» Exercise
Write out the material again exactly, please, and omit the pictures.

(Scripts that build animated scenes)
** start **

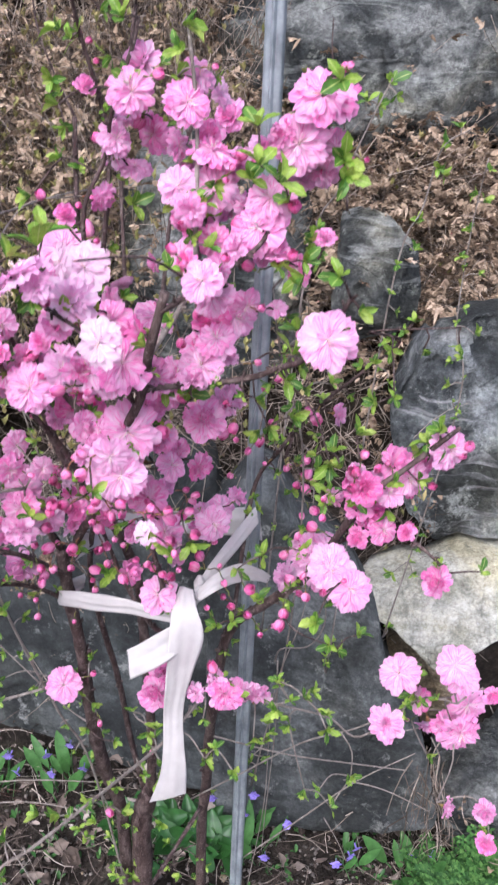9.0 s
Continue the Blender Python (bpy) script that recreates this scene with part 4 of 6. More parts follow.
blossoms(b, [(-0.058, 0.661, 1.104, 0.025, 'u'), (-0.069, 0.668, 1.080, 0.029, 'o'), (-0.046, 0.672, 1.060, 0.016, 'h'), (-0.058, 0.694, 1.054, 0.030, 'o'), (-0.051, 0.689, 1.071, 0.025, 'u')])
buds(b, [(-0.059, 0.682, 1.044), (-0.083, 0.675, 1.081), (-0.068, 0.676, 1.094), (-0.071, 0.682, 1.092), (-0.080, 0.681, 1.065)])
leaves(b, [(-0.078, 0.666, 1.124, 1.3), (-0.068, 0.664, 1.102, 0.8), (-0.064, 0.669, 1.086, 0.8), (-0.043, 0.673, 1.070, 1.0), (-0.093, 0.660, 1.131, 1.0), (-0.037, 0.668, 1.066, 0.6), (-0.052, 0.659, 1.081, 0.3), (-0.050, 0.654, 1.105, 0.7)])
b = stem("branch", "bark", 0.00144, 0.0009, [(-0.017, 0.685, 1.038), (-0.013, 0.690, 1.074), (-0.011, 0.690, 1.102), (-0.006, 0.690, 1.124)])
blossoms(b, [(-0.020, 0.688, 1.085, 0.023, 'u'), (-0.012, 0.681, 1.064, 0.041, 'o'), (-0.011, 0.680, 1.037, 0.041, 'o'), (-0.010, 0.708, 1.071, 0.030, 'h'), (-0.001, 0.711, 1.053, 0.017, 'h'), (-0.017, 0.696, 1.100, 0.019, 'u')])
buds(b, [(0.001, 0.685, 1.055)])
leaves(b, [(0.002, 0.681, 1.128, 1.5), (-0.006, 0.685, 1.107, 0.8), (-0.029, 0.682, 1.079, 1.0), (0.029, 0.700, 1.129, 0.8), (0.030, 0.699, 1.110, 0.7), (0.032, 0.699, 1.094, 0.7), (-0.012, 0.691, 1.094, 0.4), (-0.008, 0.690, 1.092, 0.3), (-0.011, 0.694, 1.105, 0.4)])
b = stem("branch", "bark", 0.00187, 0.00113, [(0.020, 0.725, 0.821), (-0.008, 0.710, 0.856), (-0.035, 0.695, 0.873), (-0.071, 0.682, 0.876), (-0.105, 0.672, 0.881), (-0.112, 0.630, 0.898), (-0.128, 0.620, 0.907), (-0.164, 0.620, 0.908)])
blossoms(b, [(-0.064, 0.673, 0.884, 0.030, 'o'), (-0.035, 0.696, 0.864, 0.029, 'h'), (-0.085, 0.682, 0.876, 0.034, 'o'), (-0.158, 0.599, 0.916, 0.041, 'o'), (-0.035, 0.676, 0.869, 0.024, 'h'), (-0.075, 0.688, 0.869, 0.022, 'o'), (-0.110, 0.670, 0.869, 0.042, 'v'), (-0.173, 0.626, 0.921, 0.024, 'h'), (-0.159, 0.622, 0.918, 0.025, 'o'), (-0.048, 0.686, 0.880, 0.030, 'o'), (-0.097, 0.677, 0.864, 0.024, 'u'), (-0.182, 0.609, 0.915, 0.025, 'w')])
buds(b, [(-0.011, 0.671, 0.857), (-0.076, 0.667, 0.890), (-0.171, 0.611, 0.920), (-0.018, 0.689, 0.860), (-0.044, 0.698, 0.879)])
leaves(b, [(-0.180, 0.600, 0.933, 1.0), (-0.138, 0.600, 0.923, 1.0), (-0.026, 0.687, 0.890, 0.8), (-0.014, 0.701, 0.836, 0.3), (-0.096, 0.672, 0.877, 0.3)])
b = stem("branch", "bark", 0.00216, 0.0015, [(0.066, 0.735, 0.696), (0.033, 0.700, 0.740), (-0.012, 0.660, 0.765), (-0.044, 0.630, 0.796), (-0.060, 0.660, 0.796), (-0.077, 0.675, 0.815)])
blossoms(b, [(-0.072, 0.670, 0.821, 0.042, 'o'), (0.035, 0.721, 0.713, 0.033, 'h'), (-0.019, 0.646, 0.772, 0.024, 'h')])
buds(b, [(-0.088, 0.664, 0.843), (0.051, 0.693, 0.772), (0.055, 0.700, 0.750), (-0.089, 0.653, 0.825), (0.065, 0.681, 0.732), (0.053, 0.725, 0.700), (0.017, 0.730, 0.718)])
leaves(b, [(0.043, 0.711, 0.724, 0.8)])
b = stem("branch", "pale", 0.00144, 0.00075, [(0.062, 0.660, 0.826), (0.034, 0.630, 0.837), (-0.005, 0.600, 0.838), (-0.064, 0.600, 0.835), (-0.106, 0.600, 0.834), (-0.141, 0.595, 0.832), (-0.197, 0.600, 0.835)])
leaves(b, [(-0.030, 0.584, 0.848, 0.2), (-0.007, 0.599, 0.844, 0.4), (0.070, 0.679, 0.803, 1.1)])
blossoms(b, [(-0.039, 0.597, 0.836, 0.031, 'w'), (0.023, 0.624, 0.849, 0.037, 'o'), (0.060, 0.638, 0.853, 0.025, 'o'), (0.060, 0.643, 0.803, 0.029, 'u'), (-0.116, 0.580, 0.851, 0.024, 'u'), (-0.164, 0.597, 0.831, 0.029, 'w'), (0.052, 0.687, 0.815, 0.030, 'h'), (0.025, 0.645, 0.837, 0.027, 'h'), (0.026, 0.641, 0.854, 0.017, 'h'), (0.075, 0.663, 0.841, 0.020, 'o'), (0.057, 0.673, 0.819, 0.029, 'o'), (0.056, 0.660, 0.809, 0.032, 'o'), (-0.057, 0.651, 0.814, 0.016, 'h'), (-0.063, 0.650, 0.800, 0.023, 'u')])
blossoms(b, [(0.069, 0.688, 0.784, 0.032, 'o')])
blossoms(b, [(0.052, 0.684, 0.846, 0.024, 'o')])
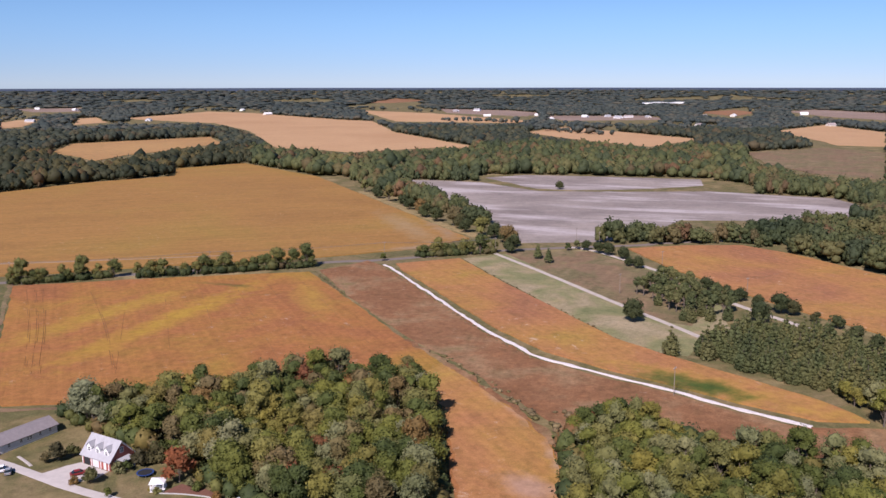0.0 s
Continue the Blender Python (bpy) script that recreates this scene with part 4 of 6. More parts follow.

** end **

» Complete output
9.0 s
Continue the Blender Python (bpy) script that recreates this scene with part 4 of 6. More parts follow.
blossoms(b, [(-0.058, 0.661, 1.104, 0.025, 'u'), (-0.069, 0.668, 1.080, 0.029, 'o'), (-0.046, 0.672, 1.060, 0.016, 'h'), (-0.058, 0.694, 1.054, 0.030, 'o'), (-0.051, 0.689, 1.071, 0.025, 'u')])
buds(b, [(-0.059, 0.682, 1.044), (-0.083, 0.675, 1.081), (-0.068, 0.676, 1.094), (-0.071, 0.682, 1.092), (-0.080, 0.681, 1.065)])
leaves(b, [(-0.078, 0.666, 1.124, 1.3), (-0.068, 0.664, 1.102, 0.8), (-0.064, 0.669, 1.086, 0.8), (-0.043, 0.673, 1.070, 1.0), (-0.093, 0.660, 1.131, 1.0), (-0.037, 0.668, 1.066, 0.6), (-0.052, 0.659, 1.081, 0.3), (-0.050, 0.654, 1.105, 0.7)])
b = stem("branch", "bark", 0.00144, 0.0009, [(-0.017, 0.685, 1.038), (-0.013, 0.690, 1.074), (-0.011, 0.690, 1.102), (-0.006, 0.690, 1.124)])
blossoms(b, [(-0.020, 0.688, 1.085, 0.023, 'u'), (-0.012, 0.681, 1.064, 0.041, 'o'), (-0.011, 0.680, 1.037, 0.041, 'o'), (-0.010, 0.708, 1.071, 0.030, 'h'), (-0.001, 0.711, 1.053, 0.017, 'h'), (-0.017, 0.696, 1.100, 0.019, 'u')])
buds(b, [(0.001, 0.685, 1.055)])
leaves(b, [(0.002, 0.681, 1.128, 1.5), (-0.006, 0.685, 1.107, 0.8), (-0.029, 0.682, 1.079, 1.0), (0.029, 0.700, 1.129, 0.8), (0.030, 0.699, 1.110, 0.7), (0.032, 0.699, 1.094, 0.7), (-0.012, 0.691, 1.094, 0.4), (-0.008, 0.690, 1.092, 0.3), (-0.011, 0.694, 1.105, 0.4)])
b = stem("branch", "bark", 0.00187, 0.00113, [(0.020, 0.725, 0.821), (-0.008, 0.710, 0.856), (-0.035, 0.695, 0.873), (-0.071, 0.682, 0.876), (-0.105, 0.672, 0.881), (-0.112, 0.630, 0.898), (-0.128, 0.620, 0.907), (-0.164, 0.620, 0.908)])
blossoms(b, [(-0.064, 0.673, 0.884, 0.030, 'o'), (-0.035, 0.696, 0.864, 0.029, 'h'), (-0.085, 0.682, 0.876, 0.034, 'o'), (-0.158, 0.599, 0.916, 0.041, 'o'), (-0.035, 0.676, 0.869, 0.024, 'h'), (-0.075, 0.688, 0.869, 0.022, 'o'), (-0.110, 0.670, 0.869, 0.042, 'v'), (-0.173, 0.626, 0.921, 0.024, 'h'), (-0.159, 0.622, 0.918, 0.025, 'o'), (-0.048, 0.686, 0.880, 0.030, 'o'), (-0.097, 0.677, 0.864, 0.024, 'u'), (-0.182, 0.609, 0.915, 0.025, 'w')])
buds(b, [(-0.011, 0.671, 0.857), (-0.076, 0.667, 0.890), (-0.171, 0.611, 0.920), (-0.018, 0.689, 0.860), (-0.044, 0.698, 0.879)])
leaves(b, [(-0.180, 0.600, 0.933, 1.0), (-0.138, 0.600, 0.923, 1.0), (-0.026, 0.687, 0.890, 0.8), (-0.014, 0.701, 0.836, 0.3), (-0.096, 0.672, 0.877, 0.3)])
b = stem("branch", "bark", 0.00216, 0.0015, [(0.066, 0.735, 0.696), (0.033, 0.700, 0.740), (-0.012, 0.660, 0.765), (-0.044, 0.630, 0.796), (-0.060, 0.660, 0.796), (-0.077, 0.675, 0.815)])
blossoms(b, [(-0.072, 0.670, 0.821, 0.042, 'o'), (0.035, 0.721, 0.713, 0.033, 'h'), (-0.019, 0.646, 0.772, 0.024, 'h')])
buds(b, [(-0.088, 0.664, 0.843), (0.051, 0.693, 0.772), (0.055, 0.700, 0.750), (-0.089, 0.653, 0.825), (0.065, 0.681, 0.732), (0.053, 0.725, 0.700), (0.017, 0.730, 0.718)])
leaves(b, [(0.043, 0.711, 0.724, 0.8)])
b = stem("branch", "pale", 0.00144, 0.00075, [(0.062, 0.660, 0.826), (0.034, 0.630, 0.837), (-0.005, 0.600, 0.838), (-0.064, 0.600, 0.835), (-0.106, 0.600, 0.834), (-0.141, 0.595, 0.832), (-0.197, 0.600, 0.835)])
leaves(b, [(-0.030, 0.584, 0.848, 0.2), (-0.007, 0.599, 0.844, 0.4), (0.070, 0.679, 0.803, 1.1)])
blossoms(b, [(-0.039, 0.597, 0.836, 0.031, 'w'), (0.023, 0.624, 0.849, 0.037, 'o'), (0.060, 0.638, 0.853, 0.025, 'o'), (0.060, 0.643, 0.803, 0.029, 'u'), (-0.116, 0.580, 0.851, 0.024, 'u'), (-0.164, 0.597, 0.831, 0.029, 'w'), (0.052, 0.687, 0.815, 0.030, 'h'), (0.025, 0.645, 0.837, 0.027, 'h'), (0.026, 0.641, 0.854, 0.017, 'h'), (0.075, 0.663, 0.841, 0.020, 'o'), (0.057, 0.673, 0.819, 0.029, 'o'), (0.056, 0.660, 0.809, 0.032, 'o'), (-0.057, 0.651, 0.814, 0.016, 'h'), (-0.063, 0.650, 0.800, 0.023, 'u')])
blossoms(b, [(0.069, 0.688, 0.784, 0.032, 'o')])
blossoms(b, [(0.052, 0.684, 0.846, 0.024, 'o')])
0.0 s
Continue the Blender Python (bpy) script that recreates this scene with part 4 of 6. More parts follow.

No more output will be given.